==== Given information

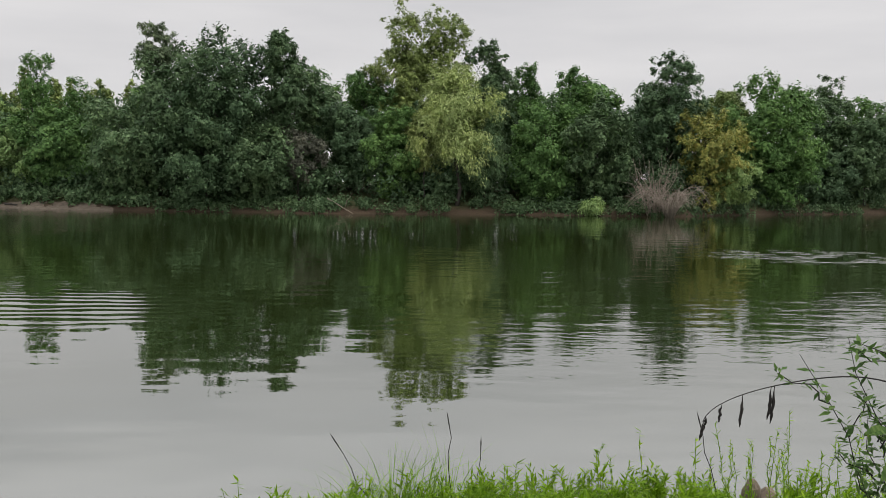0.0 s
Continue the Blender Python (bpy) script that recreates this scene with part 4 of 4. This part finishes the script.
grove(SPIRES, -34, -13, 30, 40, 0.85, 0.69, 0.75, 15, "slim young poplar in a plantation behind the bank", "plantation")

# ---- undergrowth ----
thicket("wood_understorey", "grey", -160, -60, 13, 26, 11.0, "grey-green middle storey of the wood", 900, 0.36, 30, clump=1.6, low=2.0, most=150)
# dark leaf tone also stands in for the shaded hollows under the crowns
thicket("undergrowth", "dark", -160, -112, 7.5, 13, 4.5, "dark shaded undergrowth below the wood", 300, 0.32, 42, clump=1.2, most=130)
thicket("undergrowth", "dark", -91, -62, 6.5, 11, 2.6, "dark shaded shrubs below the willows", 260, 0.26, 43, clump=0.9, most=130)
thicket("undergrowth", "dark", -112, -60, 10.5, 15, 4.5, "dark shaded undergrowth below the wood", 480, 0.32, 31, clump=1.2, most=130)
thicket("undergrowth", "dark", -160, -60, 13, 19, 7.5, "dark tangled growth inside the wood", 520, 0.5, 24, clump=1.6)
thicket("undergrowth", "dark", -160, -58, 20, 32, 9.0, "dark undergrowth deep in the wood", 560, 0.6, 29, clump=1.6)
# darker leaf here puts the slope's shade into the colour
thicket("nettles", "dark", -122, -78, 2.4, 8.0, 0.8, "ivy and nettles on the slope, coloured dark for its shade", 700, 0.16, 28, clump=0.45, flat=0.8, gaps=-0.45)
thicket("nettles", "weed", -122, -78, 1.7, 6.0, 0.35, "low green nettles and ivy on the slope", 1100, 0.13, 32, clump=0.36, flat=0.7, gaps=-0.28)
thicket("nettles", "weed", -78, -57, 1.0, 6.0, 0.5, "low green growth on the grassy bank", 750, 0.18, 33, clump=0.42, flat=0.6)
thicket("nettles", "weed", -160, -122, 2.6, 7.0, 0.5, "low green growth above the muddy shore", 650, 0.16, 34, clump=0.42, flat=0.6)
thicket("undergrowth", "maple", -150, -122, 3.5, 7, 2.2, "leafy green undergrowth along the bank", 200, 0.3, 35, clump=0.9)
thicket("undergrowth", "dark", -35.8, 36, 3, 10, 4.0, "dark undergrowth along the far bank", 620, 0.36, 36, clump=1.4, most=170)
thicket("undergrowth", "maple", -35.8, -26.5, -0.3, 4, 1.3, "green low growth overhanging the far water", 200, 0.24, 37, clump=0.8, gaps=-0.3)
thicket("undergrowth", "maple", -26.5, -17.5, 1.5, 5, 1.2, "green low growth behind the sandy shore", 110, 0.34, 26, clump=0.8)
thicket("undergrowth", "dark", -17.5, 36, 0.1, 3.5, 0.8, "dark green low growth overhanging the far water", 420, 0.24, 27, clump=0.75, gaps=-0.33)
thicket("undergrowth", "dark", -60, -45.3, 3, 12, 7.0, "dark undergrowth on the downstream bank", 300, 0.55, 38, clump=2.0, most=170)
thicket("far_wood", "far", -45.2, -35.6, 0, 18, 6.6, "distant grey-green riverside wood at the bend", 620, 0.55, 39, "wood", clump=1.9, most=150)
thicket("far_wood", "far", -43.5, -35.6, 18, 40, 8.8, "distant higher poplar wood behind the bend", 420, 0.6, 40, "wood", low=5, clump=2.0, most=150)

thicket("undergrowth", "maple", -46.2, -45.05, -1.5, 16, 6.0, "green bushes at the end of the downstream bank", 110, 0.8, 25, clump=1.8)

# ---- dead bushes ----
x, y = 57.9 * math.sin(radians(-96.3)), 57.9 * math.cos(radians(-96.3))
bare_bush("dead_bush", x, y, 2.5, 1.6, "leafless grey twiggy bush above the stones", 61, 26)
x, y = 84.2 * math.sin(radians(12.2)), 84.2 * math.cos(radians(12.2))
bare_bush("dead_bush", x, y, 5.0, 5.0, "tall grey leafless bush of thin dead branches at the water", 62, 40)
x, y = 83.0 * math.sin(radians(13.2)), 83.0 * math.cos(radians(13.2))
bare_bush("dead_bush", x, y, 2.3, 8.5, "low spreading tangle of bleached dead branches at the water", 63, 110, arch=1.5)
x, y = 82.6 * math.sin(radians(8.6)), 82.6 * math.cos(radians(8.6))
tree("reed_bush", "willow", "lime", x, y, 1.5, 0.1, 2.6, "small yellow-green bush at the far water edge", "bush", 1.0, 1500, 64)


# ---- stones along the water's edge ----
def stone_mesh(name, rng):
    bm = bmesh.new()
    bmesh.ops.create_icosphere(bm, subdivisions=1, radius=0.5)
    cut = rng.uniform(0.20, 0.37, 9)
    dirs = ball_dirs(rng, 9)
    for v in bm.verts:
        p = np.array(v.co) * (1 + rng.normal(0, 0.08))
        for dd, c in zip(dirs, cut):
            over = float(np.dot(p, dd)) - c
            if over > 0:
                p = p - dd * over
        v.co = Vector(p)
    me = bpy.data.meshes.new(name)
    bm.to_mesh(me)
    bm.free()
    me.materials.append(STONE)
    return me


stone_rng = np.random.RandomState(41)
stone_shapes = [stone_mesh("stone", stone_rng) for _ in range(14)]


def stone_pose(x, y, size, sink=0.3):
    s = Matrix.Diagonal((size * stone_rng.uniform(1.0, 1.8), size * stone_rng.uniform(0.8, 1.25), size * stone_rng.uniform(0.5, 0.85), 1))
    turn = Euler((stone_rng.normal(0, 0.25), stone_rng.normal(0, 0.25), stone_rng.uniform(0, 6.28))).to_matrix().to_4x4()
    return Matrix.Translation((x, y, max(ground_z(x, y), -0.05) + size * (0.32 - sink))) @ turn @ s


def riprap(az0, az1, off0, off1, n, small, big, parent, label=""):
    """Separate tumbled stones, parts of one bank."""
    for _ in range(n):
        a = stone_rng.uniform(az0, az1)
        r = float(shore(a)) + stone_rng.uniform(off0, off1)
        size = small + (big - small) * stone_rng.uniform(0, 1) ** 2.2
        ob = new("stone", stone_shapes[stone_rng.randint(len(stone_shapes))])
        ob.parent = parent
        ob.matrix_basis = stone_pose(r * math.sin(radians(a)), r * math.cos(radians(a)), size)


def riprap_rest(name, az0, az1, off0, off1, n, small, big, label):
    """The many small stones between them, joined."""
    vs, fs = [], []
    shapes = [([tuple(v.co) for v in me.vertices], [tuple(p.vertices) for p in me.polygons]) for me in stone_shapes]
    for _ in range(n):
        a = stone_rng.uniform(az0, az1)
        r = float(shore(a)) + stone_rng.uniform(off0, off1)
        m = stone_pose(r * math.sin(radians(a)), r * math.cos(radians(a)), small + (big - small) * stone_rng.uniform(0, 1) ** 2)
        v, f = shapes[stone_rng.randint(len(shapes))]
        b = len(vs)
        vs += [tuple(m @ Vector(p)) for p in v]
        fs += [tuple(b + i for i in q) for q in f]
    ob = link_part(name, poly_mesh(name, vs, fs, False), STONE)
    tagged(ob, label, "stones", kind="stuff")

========

**Exercise requirements:** Give back, word for word, each line from the one containing "Continue the Blender" down to the one containing "young poplar in", including those two lines.

**Result:**
Continue the Blender Python (bpy) script that recreates this scene with part 4 of 4. This part finishes the script.
grove(SPIRES, -34, -13, 30, 40, 0.85, 0.69, 0.75, 15, "slim young poplar in a plantation behind the bank", "plantation")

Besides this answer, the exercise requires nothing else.